OBJECTIVE:
Return, exactly as written, the lines that start at the one holding "What Blender Python" and end at the one holding "from math import radians", with both of those lines kept. Skip any pictures.

EXTRACTED ENTRIES:
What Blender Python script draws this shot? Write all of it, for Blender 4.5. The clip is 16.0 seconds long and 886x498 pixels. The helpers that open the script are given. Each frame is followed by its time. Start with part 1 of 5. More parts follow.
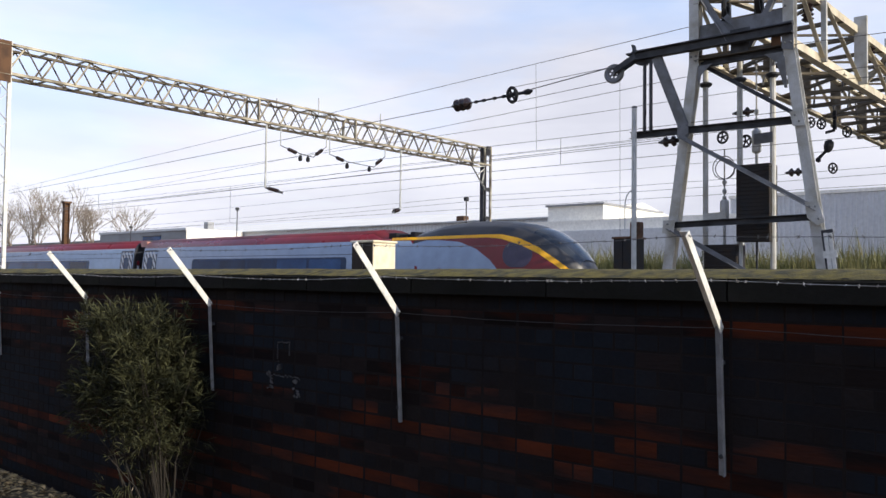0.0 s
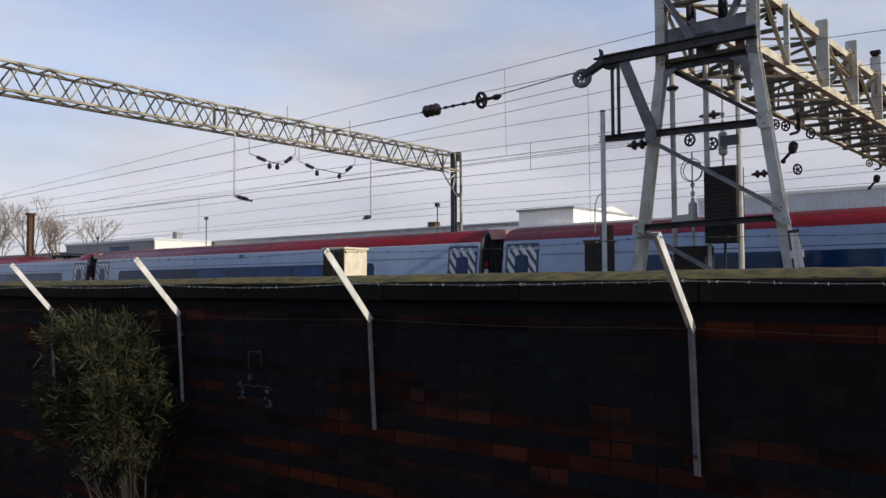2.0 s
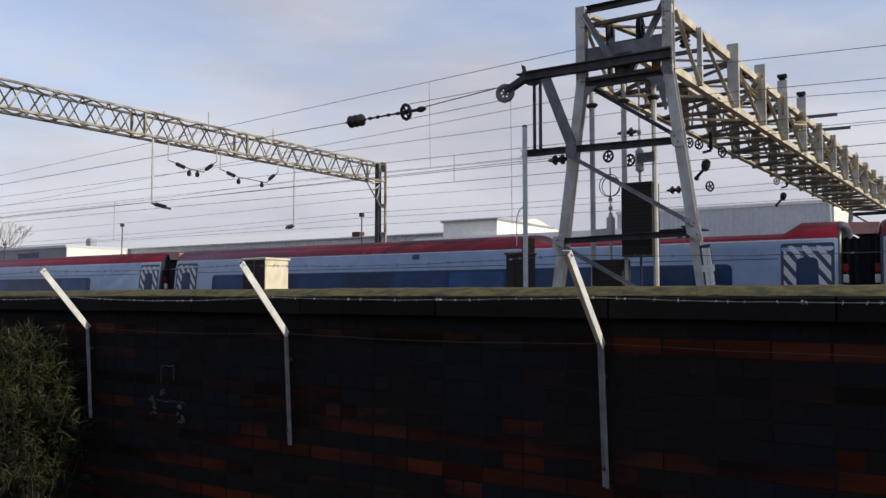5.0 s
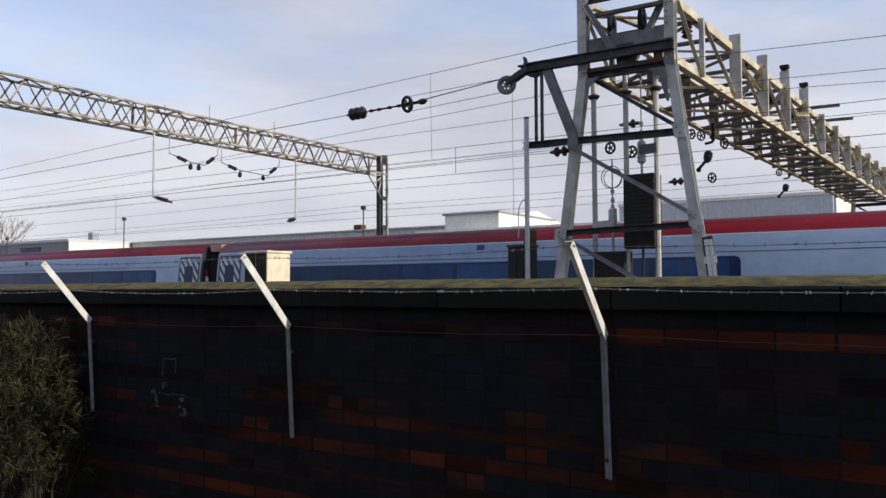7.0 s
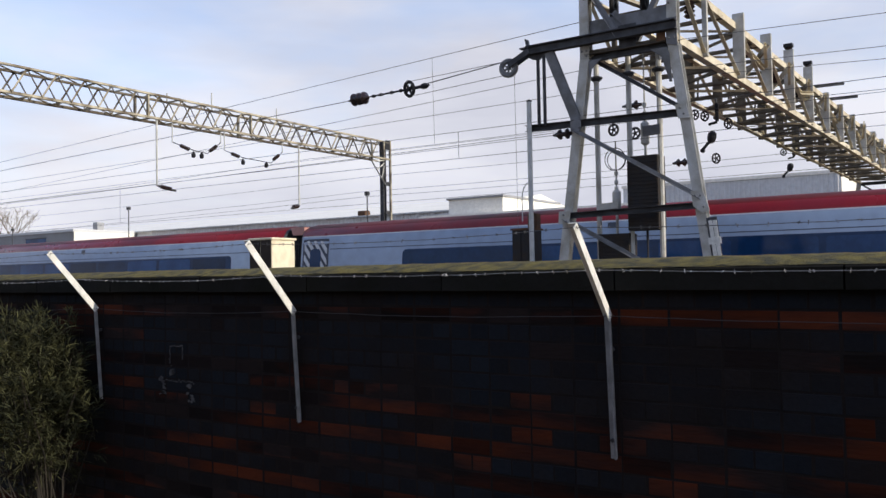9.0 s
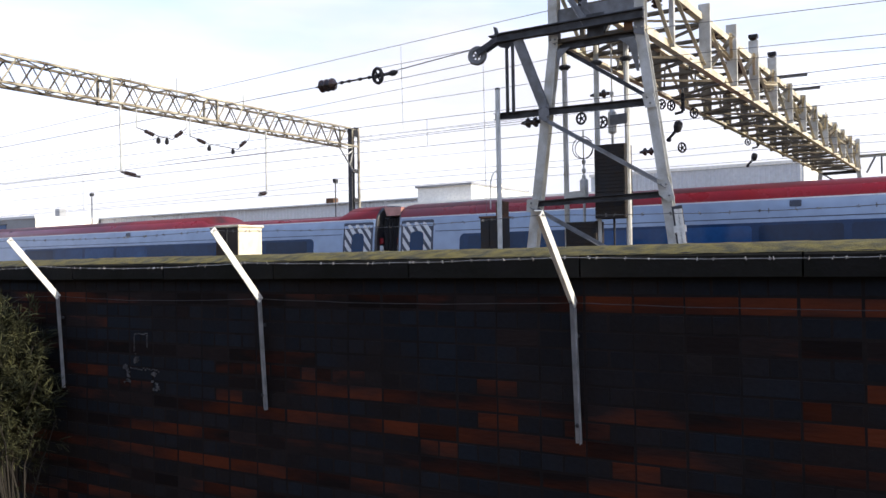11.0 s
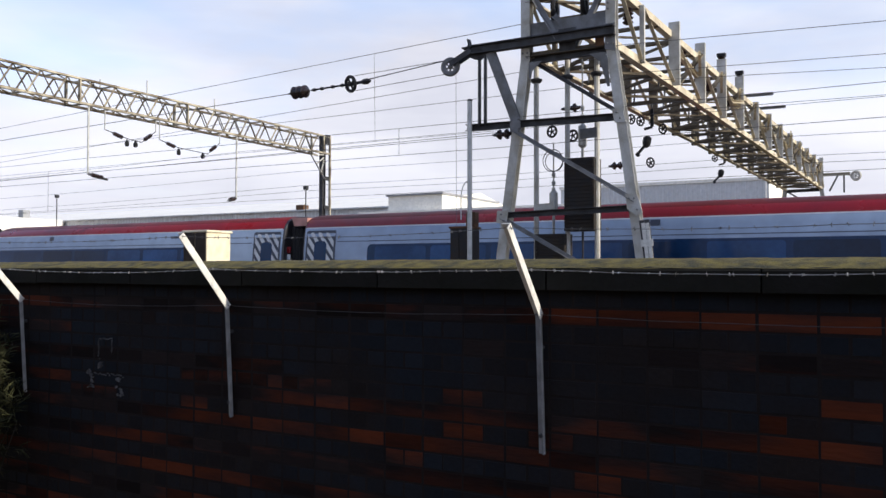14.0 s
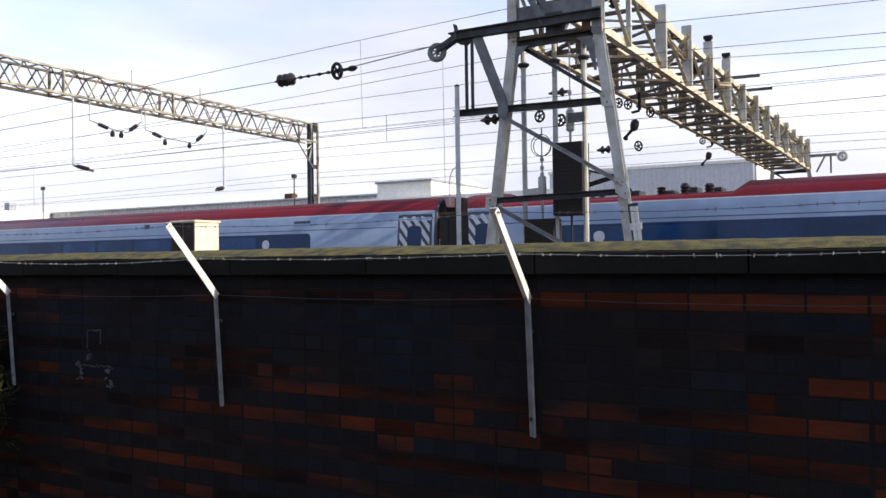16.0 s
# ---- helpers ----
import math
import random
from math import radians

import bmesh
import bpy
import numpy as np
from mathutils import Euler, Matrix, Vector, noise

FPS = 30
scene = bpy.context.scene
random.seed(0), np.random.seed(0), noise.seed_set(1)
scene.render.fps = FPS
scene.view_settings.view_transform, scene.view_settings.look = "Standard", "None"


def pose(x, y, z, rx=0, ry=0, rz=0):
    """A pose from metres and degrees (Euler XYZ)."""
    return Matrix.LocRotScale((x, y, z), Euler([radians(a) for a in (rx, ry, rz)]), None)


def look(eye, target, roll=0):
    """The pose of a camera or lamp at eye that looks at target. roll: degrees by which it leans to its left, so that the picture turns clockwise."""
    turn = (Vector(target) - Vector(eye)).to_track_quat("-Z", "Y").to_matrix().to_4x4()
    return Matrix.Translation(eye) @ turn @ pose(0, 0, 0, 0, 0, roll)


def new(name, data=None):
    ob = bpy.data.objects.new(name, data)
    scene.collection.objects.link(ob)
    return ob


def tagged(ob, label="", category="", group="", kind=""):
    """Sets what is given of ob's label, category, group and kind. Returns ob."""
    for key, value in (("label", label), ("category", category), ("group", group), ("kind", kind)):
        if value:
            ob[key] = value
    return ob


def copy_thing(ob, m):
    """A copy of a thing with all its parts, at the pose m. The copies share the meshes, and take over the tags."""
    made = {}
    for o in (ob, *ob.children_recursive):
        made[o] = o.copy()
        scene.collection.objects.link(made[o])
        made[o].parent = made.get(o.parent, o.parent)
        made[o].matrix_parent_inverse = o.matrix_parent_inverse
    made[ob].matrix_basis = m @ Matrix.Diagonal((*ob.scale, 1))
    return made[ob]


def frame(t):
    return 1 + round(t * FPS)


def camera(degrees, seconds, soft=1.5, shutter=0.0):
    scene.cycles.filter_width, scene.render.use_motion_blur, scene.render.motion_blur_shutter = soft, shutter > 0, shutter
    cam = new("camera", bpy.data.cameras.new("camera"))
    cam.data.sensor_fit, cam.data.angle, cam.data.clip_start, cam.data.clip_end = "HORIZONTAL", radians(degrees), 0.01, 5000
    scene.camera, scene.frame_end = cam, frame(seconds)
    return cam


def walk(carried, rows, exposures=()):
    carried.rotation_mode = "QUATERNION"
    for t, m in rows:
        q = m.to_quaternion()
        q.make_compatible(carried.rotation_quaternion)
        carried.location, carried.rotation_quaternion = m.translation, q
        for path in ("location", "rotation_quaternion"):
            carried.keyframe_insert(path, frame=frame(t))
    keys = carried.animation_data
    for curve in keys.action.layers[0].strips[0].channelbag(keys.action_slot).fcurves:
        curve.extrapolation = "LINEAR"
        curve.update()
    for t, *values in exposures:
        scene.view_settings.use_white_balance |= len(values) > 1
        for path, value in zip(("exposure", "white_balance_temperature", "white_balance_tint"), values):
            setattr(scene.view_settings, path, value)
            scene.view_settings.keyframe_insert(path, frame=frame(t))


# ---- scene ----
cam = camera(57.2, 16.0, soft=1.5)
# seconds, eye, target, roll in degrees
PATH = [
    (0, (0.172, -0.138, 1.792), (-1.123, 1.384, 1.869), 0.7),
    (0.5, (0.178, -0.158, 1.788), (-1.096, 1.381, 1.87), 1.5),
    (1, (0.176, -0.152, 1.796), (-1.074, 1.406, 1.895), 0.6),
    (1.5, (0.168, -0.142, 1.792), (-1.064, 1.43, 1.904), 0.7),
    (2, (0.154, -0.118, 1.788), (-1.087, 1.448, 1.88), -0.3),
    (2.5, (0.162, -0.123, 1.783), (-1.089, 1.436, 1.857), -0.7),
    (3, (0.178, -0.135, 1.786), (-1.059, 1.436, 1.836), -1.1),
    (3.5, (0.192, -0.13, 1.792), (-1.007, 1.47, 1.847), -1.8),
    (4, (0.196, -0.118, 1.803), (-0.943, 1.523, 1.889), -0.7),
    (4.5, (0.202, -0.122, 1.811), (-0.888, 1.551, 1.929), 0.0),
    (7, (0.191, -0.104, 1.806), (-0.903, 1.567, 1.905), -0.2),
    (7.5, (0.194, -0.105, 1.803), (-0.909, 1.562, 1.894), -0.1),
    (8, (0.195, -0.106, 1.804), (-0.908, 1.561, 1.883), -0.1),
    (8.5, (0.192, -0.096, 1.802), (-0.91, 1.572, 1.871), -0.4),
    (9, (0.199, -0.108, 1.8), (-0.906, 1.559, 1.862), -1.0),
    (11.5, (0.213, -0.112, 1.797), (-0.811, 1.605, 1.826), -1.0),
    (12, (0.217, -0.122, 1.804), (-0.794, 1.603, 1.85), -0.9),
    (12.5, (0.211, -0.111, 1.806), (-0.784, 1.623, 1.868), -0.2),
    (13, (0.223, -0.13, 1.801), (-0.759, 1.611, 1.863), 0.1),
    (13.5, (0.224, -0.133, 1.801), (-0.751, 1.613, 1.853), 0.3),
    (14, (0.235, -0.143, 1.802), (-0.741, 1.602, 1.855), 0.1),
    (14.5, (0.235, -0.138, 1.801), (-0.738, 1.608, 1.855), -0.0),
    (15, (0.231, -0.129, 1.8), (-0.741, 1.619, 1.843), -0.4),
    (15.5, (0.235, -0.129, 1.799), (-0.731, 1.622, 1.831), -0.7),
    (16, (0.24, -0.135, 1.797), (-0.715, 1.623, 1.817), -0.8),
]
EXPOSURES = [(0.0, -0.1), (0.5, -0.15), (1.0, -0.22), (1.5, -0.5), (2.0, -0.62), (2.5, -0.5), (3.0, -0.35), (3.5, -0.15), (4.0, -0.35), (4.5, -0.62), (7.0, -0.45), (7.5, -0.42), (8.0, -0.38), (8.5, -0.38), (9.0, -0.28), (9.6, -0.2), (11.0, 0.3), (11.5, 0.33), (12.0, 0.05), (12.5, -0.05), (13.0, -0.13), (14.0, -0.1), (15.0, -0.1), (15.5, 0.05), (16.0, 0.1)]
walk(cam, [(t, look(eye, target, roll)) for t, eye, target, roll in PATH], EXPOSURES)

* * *

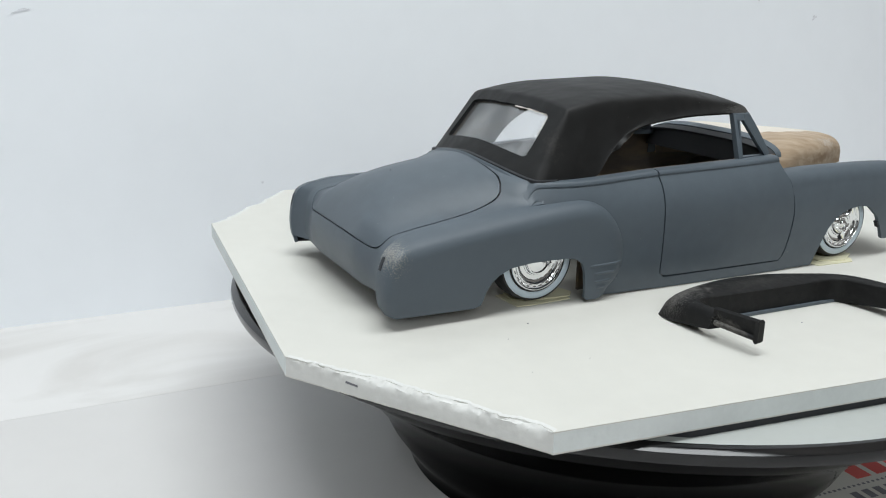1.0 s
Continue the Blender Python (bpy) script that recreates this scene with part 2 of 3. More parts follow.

RESPONSE TO THE EXERCISE:
What Blender Python script draws this shot? Write all of it, for Blender 4.5. The clip is 16.0 seconds long and 886x498 pixels. The helpers that open the script are given. Each frame is followed by its time. Start with part 1 of 5. More parts follow.
0.0 s
2.0 s
5.0 s
7.0 s
9.0 s
11.0 s
14.0 s
16.0 s
# ---- helpers ----
import math
import random
from math import radians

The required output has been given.